* _Short task_
Word for word, print each line of the listing below; pictures stay out.

----

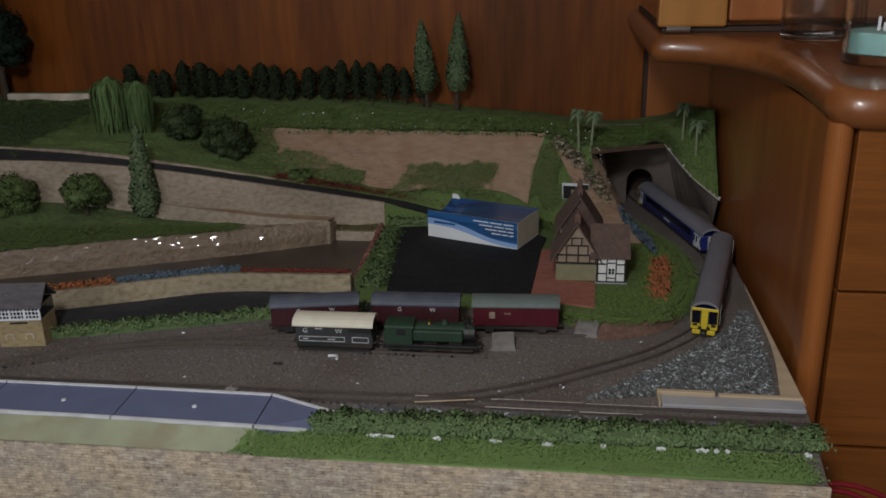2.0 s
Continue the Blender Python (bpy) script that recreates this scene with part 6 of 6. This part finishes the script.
def goods_van(label, body, roof, half, m, marks=True, hatch=False):
    t = thing("goods_van", label, "wagon", m, "three maroon vans")
    part("body", boxes([((-half, -0.0085, 0.0085), (half, 0.0085, 0.0235))], 0.0004), M[body], t)
    part("underframe", boxes([((-half + 0.001, -0.0070, 0.0055), (half - 0.001, 0.0070, 0.0084))]), M["darkmetal"], t)
    part("roof", arc_roof(bmesh.new(), -half - 0.0008, half + 0.0008, 0.0094, 0.0236, 0.0050), M[roof], t)
    for x in (-half * 0.62, half * 0.62):
        wheelset(t, x)
        part("axle_guard", boxes([((x - 0.0032, -0.0078, 0.0035), (x + 0.0032, -0.0068, 0.0084))]), M["darkmetal"], t)
    n = 12
    for k in range(n + 1):
        x = -half + 2 * half * k / n
        part("rib", boxes([((max(-half, x - 0.0004), -0.0089, 0.0088), (min(half, x + 0.0004), -0.00855, 0.0232))]), M[body], t)
    part("door", boxes([((-half * 0.20, -0.0092, 0.0092), (half * 0.20, -0.00895, 0.0228))]), M[body], t)
    couplings(t, half)
    if marks:
        for ch, x in (("G", -half * 0.36), ("W", half * 0.40)):
            letters(ch, 0.0043, M["letter"], t, pose(x, -0.0094, 0.0200, 90, 0, 0))
    if hatch:
        part("white_panel", boxes([((-half * 0.62, -0.0095, 0.0145), (-half * 0.48, -0.0091, 0.0195))]), M["tanwall"], t)
        for x in (-0.26, -0.20, -0.15):
            part("stencil_bar", boxes([((half * x, -0.0096, 0.0178), (half * (x + 0.03), -0.0093, 0.0190))]), M["tanwall"], t)
    return t


goods_van("maroon goods van with grey roof and white letters", "maroon", "vanroof", 0.0310, pose(-0.1455, 0.6830, 0, 0, 0, 11))
goods_van("maroon goods van with grey roof and white letters", "maroon", "vanroof", 0.0310, pose(-0.0725, 0.6905, 0, 0, 0, 1.5))
goods_van("crimson goods van with green-grey roof", "crimson", "vanroof2", 0.0300, pose(-0.0018, 0.6930, 0, 0, 0, 3), False, True)

toad = thing("brake_van", "dark grey brake van with cream roof and white letters", "wagon", pose(-0.1235, 0.6550, 0, 0, 0, 0.5))
part("body", boxes([((-0.0265, -0.0082, 0.0080), (0.0265, 0.0082, 0.0215))], 0.0003), M["toadgrey"], toad)
# no recess here: a black plate on the body paints its shade
part("veranda", boxes([((0.0105, -0.0087, 0.0165), (0.0260, -0.0083, 0.0212))]), M["black"], toad, "black panel for the shade inside the veranda opening")
part("roof", arc_roof(bmesh.new(), -0.0280, 0.0280, 0.0100, 0.0217, 0.0048), M["toadroof"], toad, "cream curved roof")
part("underframe", boxes([((-0.0265, -0.0075, 0.0050), (0.0265, 0.0075, 0.0079))]), M["darkmetal"], toad)
part("footboard", boxes([((-0.0255, -0.0098, 0.0045), (0.0255, -0.0076, 0.0052))]), M["black"], toad)
for x in (-0.015, 0.015):
    wheelset(toad, x)
for x0, x1, z0, z1 in ((-0.0240, 0.0080, 0.0095, 0.0128), (0.0130, 0.0245, 0.0092, 0.0130)):
    for lo, hi in (((x0, z0), (x1, z0 + 0.0004)), ((x0, z1), (x1, z1 + 0.0004)), ((x0, z0), (x0 + 0.0004, z1)), ((x1 - 0.0004, z0), (x1, z1 + 0.0004))):
        part("white_rail", boxes([((lo[0], -0.0091, lo[1]), (hi[0], -0.0088, hi[1]))]), M["letter"], toad)
part("end_rail", boxes([((0.0267, -0.008, 0.0080), (0.0272, 0.008, 0.0130))]), M["toadgrey"], toad)
for ch, x in (("G", -0.0195), ("W", 0.0040)):
    letters(ch, 0.0048, M["letter"], toad, pose(x, -0.0086, 0.0172, 90, 0, 0))
part("number_bar", boxes([((-0.0125, -0.0086, 0.0184), (-0.0075, -0.0083, 0.0191))]), M["letter"], toad)
part("number_bar", boxes([((-0.0215, -0.0086, 0.0107), (-0.0175, -0.0083, 0.0114))]), M["letter"], toad)
part("number_bar", boxes([((-0.004, -0.0086, 0.0107), (0.001, -0.0083, 0.0114))]), M["letter"], toad)
couplings(toad, 0.0265)

loco = thing("tank_locomotive", "small green pannier tank steam locomotive", "locomotive", pose(-0.0570, 0.6550, 0, 0, 0, 0))
part("frame", boxes([((-0.0310, -0.0080, 0.0075), (0.0310, 0.0080, 0.0092))], 0.0003), M["black"], loco)
part("buffer_beam", boxes([((0.0311, -0.0085, 0.0060), (0.0318, 0.0085, 0.0094))]), M["darkmetal"], loco)
part("chassis", boxes([((-0.0290, -0.0045, 0.0035), (0.0290, 0.0045, 0.0074))]), M["darkmetal"], loco)
for s in (-1, 1):
    part("pannier_tank", boxes([((-0.0115, min(s * 0.0040, s * 0.0086), 0.0118), (0.0225, max(s * 0.0040, s * 0.0086), 0.0200))], 0.0012), M["locogreen"], loco)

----

* _Solution to the problem_
2.0 s
Continue the Blender Python (bpy) script that recreates this scene with part 6 of 6. This part finishes the script.
def goods_van(label, body, roof, half, m, marks=True, hatch=False):
    t = thing("goods_van", label, "wagon", m, "three maroon vans")
    part("body", boxes([((-half, -0.0085, 0.0085), (half, 0.0085, 0.0235))], 0.0004), M[body], t)
    part("underframe", boxes([((-half + 0.001, -0.0070, 0.0055), (half - 0.001, 0.0070, 0.0084))]), M["darkmetal"], t)
    part("roof", arc_roof(bmesh.new(), -half - 0.0008, half + 0.0008, 0.0094, 0.0236, 0.0050), M[roof], t)
    for x in (-half * 0.62, half * 0.62):
        wheelset(t, x)
        part("axle_guard", boxes([((x - 0.0032, -0.0078, 0.0035), (x + 0.0032, -0.0068, 0.0084))]), M["darkmetal"], t)
    n = 12
    for k in range(n + 1):
        x = -half + 2 * half * k / n
        part("rib", boxes([((max(-half, x - 0.0004), -0.0089, 0.0088), (min(half, x + 0.0004), -0.00855, 0.0232))]), M[body], t)
    part("door", boxes([((-half * 0.20, -0.0092, 0.0092), (half * 0.20, -0.00895, 0.0228))]), M[body], t)
    couplings(t, half)
    if marks:
        for ch, x in (("G", -half * 0.36), ("W", half * 0.40)):
            letters(ch, 0.0043, M["letter"], t, pose(x, -0.0094, 0.0200, 90, 0, 0))
    if hatch:
        part("white_panel", boxes([((-half * 0.62, -0.0095, 0.0145), (-half * 0.48, -0.0091, 0.0195))]), M["tanwall"], t)
        for x in (-0.26, -0.20, -0.15):
            part("stencil_bar", boxes([((half * x, -0.0096, 0.0178), (half * (x + 0.03), -0.0093, 0.0190))]), M["tanwall"], t)
    return t


goods_van("maroon goods van with grey roof and white letters", "maroon", "vanroof", 0.0310, pose(-0.1455, 0.6830, 0, 0, 0, 11))
goods_van("maroon goods van with grey roof and white letters", "maroon", "vanroof", 0.0310, pose(-0.0725, 0.6905, 0, 0, 0, 1.5))
goods_van("crimson goods van with green-grey roof", "crimson", "vanroof2", 0.0300, pose(-0.0018, 0.6930, 0, 0, 0, 3), False, True)

toad = thing("brake_van", "dark grey brake van with cream roof and white letters", "wagon", pose(-0.1235, 0.6550, 0, 0, 0, 0.5))
part("body", boxes([((-0.0265, -0.0082, 0.0080), (0.0265, 0.0082, 0.0215))], 0.0003), M["toadgrey"], toad)
# no recess here: a black plate on the body paints its shade
part("veranda", boxes([((0.0105, -0.0087, 0.0165), (0.0260, -0.0083, 0.0212))]), M["black"], toad, "black panel for the shade inside the veranda opening")
part("roof", arc_roof(bmesh.new(), -0.0280, 0.0280, 0.0100, 0.0217, 0.0048), M["toadroof"], toad, "cream curved roof")
part("underframe", boxes([((-0.0265, -0.0075, 0.0050), (0.0265, 0.0075, 0.0079))]), M["darkmetal"], toad)
part("footboard", boxes([((-0.0255, -0.0098, 0.0045), (0.0255, -0.0076, 0.0052))]), M["black"], toad)
for x in (-0.015, 0.015):
    wheelset(toad, x)
for x0, x1, z0, z1 in ((-0.0240, 0.0080, 0.0095, 0.0128), (0.0130, 0.0245, 0.0092, 0.0130)):
    for lo, hi in (((x0, z0), (x1, z0 + 0.0004)), ((x0, z1), (x1, z1 + 0.0004)), ((x0, z0), (x0 + 0.0004, z1)), ((x1 - 0.0004, z0), (x1, z1 + 0.0004))):
        part("white_rail", boxes([((lo[0], -0.0091, lo[1]), (hi[0], -0.0088, hi[1]))]), M["letter"], toad)
part("end_rail", boxes([((0.0267, -0.008, 0.0080), (0.0272, 0.008, 0.0130))]), M["toadgrey"], toad)
for ch, x in (("G", -0.0195), ("W", 0.0040)):
    letters(ch, 0.0048, M["letter"], toad, pose(x, -0.0086, 0.0172, 90, 0, 0))
part("number_bar", boxes([((-0.0125, -0.0086, 0.0184), (-0.0075, -0.0083, 0.0191))]), M["letter"], toad)
part("number_bar", boxes([((-0.0215, -0.0086, 0.0107), (-0.0175, -0.0083, 0.0114))]), M["letter"], toad)
part("number_bar", boxes([((-0.004, -0.0086, 0.0107), (0.001, -0.0083, 0.0114))]), M["letter"], toad)
couplings(toad, 0.0265)

loco = thing("tank_locomotive", "small green pannier tank steam locomotive", "locomotive", pose(-0.0570, 0.6550, 0, 0, 0, 0))
part("frame", boxes([((-0.0310, -0.0080, 0.0075), (0.0310, 0.0080, 0.0092))], 0.0003), M["black"], loco)
part("buffer_beam", boxes([((0.0311, -0.0085, 0.0060), (0.0318, 0.0085, 0.0094))]), M["darkmetal"], loco)
part("chassis", boxes([((-0.0290, -0.0045, 0.0035), (0.0290, 0.0045, 0.0074))]), M["darkmetal"], loco)
for s in (-1, 1):
    part("pannier_tank", boxes([((-0.0115, min(s * 0.0040, s * 0.0086), 0.0118), (0.0225, max(s * 0.0040, s * 0.0086), 0.0200))], 0.0012), M["locogreen"], loco)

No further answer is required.